- [CHALLENGE]
Write out exactly the lines below that run from the one containing "5. More parts follow." through the one containing "rough=0.3, metal=0.5, scale=2)", both included, with no other lines.

----

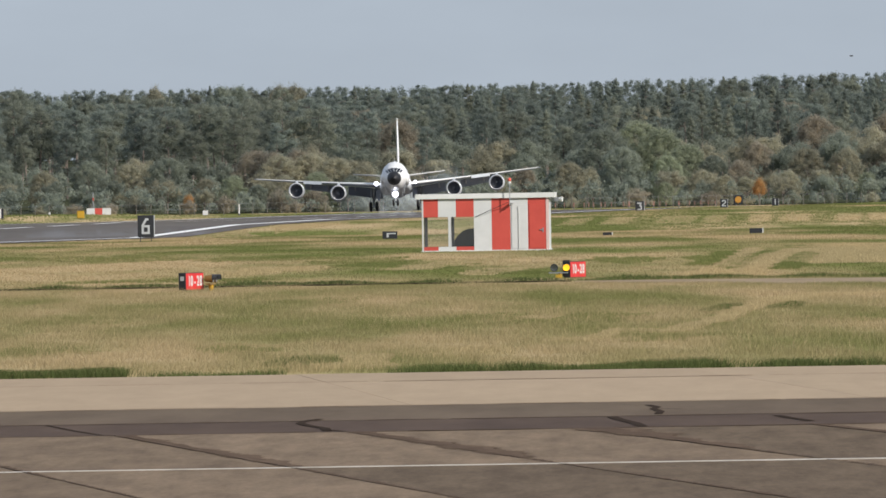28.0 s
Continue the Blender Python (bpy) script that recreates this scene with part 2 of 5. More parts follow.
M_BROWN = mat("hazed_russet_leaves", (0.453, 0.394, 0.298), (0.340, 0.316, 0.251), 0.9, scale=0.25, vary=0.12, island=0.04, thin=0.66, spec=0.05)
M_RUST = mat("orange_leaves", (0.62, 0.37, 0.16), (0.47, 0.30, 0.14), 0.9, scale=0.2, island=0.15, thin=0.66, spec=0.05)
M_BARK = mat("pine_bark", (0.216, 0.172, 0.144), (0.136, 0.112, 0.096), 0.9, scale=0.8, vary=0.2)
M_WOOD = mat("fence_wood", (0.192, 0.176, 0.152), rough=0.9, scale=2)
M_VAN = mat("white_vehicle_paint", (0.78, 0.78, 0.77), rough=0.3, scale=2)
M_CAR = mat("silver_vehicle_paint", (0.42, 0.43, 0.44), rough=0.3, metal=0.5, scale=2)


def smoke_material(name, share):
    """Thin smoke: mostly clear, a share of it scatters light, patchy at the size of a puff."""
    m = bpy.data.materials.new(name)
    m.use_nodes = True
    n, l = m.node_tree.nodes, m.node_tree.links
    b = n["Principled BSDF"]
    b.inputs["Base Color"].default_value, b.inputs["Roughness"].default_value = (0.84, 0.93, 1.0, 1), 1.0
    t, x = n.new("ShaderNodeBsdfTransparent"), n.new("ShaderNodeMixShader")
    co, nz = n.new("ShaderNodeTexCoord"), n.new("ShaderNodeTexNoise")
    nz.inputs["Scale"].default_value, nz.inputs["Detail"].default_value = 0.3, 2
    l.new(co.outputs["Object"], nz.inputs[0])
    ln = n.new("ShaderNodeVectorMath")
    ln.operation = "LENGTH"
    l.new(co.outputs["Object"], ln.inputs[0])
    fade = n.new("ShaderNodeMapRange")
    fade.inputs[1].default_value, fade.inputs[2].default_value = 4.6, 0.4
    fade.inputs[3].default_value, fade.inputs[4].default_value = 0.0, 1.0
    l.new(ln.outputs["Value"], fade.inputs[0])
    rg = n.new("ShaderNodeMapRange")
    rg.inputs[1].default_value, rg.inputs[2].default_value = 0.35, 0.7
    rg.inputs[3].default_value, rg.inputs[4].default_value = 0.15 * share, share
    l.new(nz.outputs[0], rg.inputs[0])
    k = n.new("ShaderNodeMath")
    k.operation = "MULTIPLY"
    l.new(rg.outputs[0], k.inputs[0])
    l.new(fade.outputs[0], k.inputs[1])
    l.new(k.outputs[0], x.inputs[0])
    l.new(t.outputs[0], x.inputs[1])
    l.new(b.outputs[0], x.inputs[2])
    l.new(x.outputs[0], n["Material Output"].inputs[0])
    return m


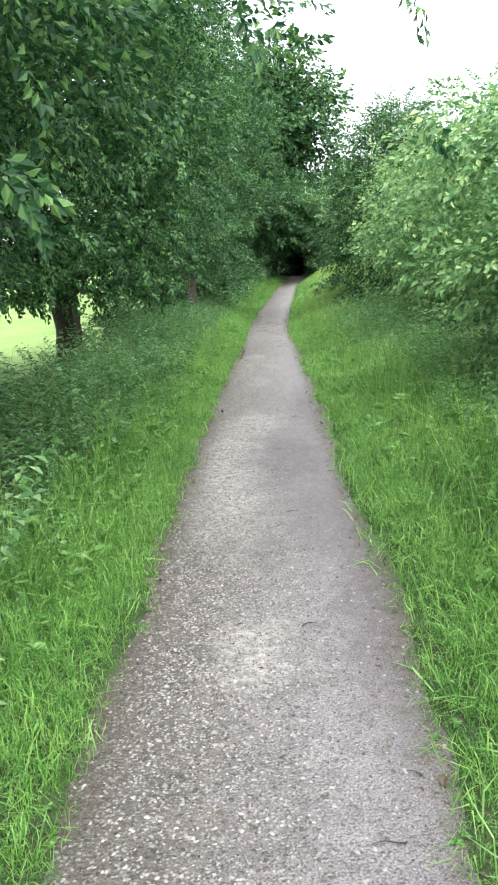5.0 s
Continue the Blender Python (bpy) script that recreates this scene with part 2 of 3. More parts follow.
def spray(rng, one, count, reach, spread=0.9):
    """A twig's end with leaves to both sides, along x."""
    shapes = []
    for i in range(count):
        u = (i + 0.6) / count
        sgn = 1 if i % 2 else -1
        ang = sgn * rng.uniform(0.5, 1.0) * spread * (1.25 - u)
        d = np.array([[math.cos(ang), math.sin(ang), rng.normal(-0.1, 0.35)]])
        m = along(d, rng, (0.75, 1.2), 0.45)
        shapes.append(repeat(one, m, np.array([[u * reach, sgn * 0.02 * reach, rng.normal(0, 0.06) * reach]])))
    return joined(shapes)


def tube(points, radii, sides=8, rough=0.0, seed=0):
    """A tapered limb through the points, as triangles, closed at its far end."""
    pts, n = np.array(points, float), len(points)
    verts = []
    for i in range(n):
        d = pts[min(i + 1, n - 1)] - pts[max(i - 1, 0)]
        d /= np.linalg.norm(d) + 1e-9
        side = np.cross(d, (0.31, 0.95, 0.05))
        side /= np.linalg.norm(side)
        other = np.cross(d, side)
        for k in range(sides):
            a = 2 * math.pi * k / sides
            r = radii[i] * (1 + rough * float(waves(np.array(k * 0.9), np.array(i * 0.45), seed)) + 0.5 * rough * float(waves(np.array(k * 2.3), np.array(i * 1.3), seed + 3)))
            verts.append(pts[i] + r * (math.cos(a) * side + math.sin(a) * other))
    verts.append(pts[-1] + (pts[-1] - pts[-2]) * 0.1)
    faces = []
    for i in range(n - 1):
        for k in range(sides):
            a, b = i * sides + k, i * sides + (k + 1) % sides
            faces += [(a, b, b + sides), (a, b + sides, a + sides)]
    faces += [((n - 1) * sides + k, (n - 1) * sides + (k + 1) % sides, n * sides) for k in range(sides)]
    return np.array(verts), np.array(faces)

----

- [COMPLETE OUTPUT]
Continue the Blender Python (bpy) script that recreates this scene with part 2 of 5. More parts follow.
M_BROWN = mat("hazed_russet_leaves", (0.453, 0.394, 0.298), (0.340, 0.316, 0.251), 0.9, scale=0.25, vary=0.12, island=0.04, thin=0.66, spec=0.05)
M_RUST = mat("orange_leaves", (0.62, 0.37, 0.16), (0.47, 0.30, 0.14), 0.9, scale=0.2, island=0.15, thin=0.66, spec=0.05)
M_BARK = mat("pine_bark", (0.216, 0.172, 0.144), (0.136, 0.112, 0.096), 0.9, scale=0.8, vary=0.2)
M_WOOD = mat("fence_wood", (0.192, 0.176, 0.152), rough=0.9, scale=2)
M_VAN = mat("white_vehicle_paint", (0.78, 0.78, 0.77), rough=0.3, scale=2)
M_CAR = mat("silver_vehicle_paint", (0.42, 0.43, 0.44), rough=0.3, metal=0.5, scale=2)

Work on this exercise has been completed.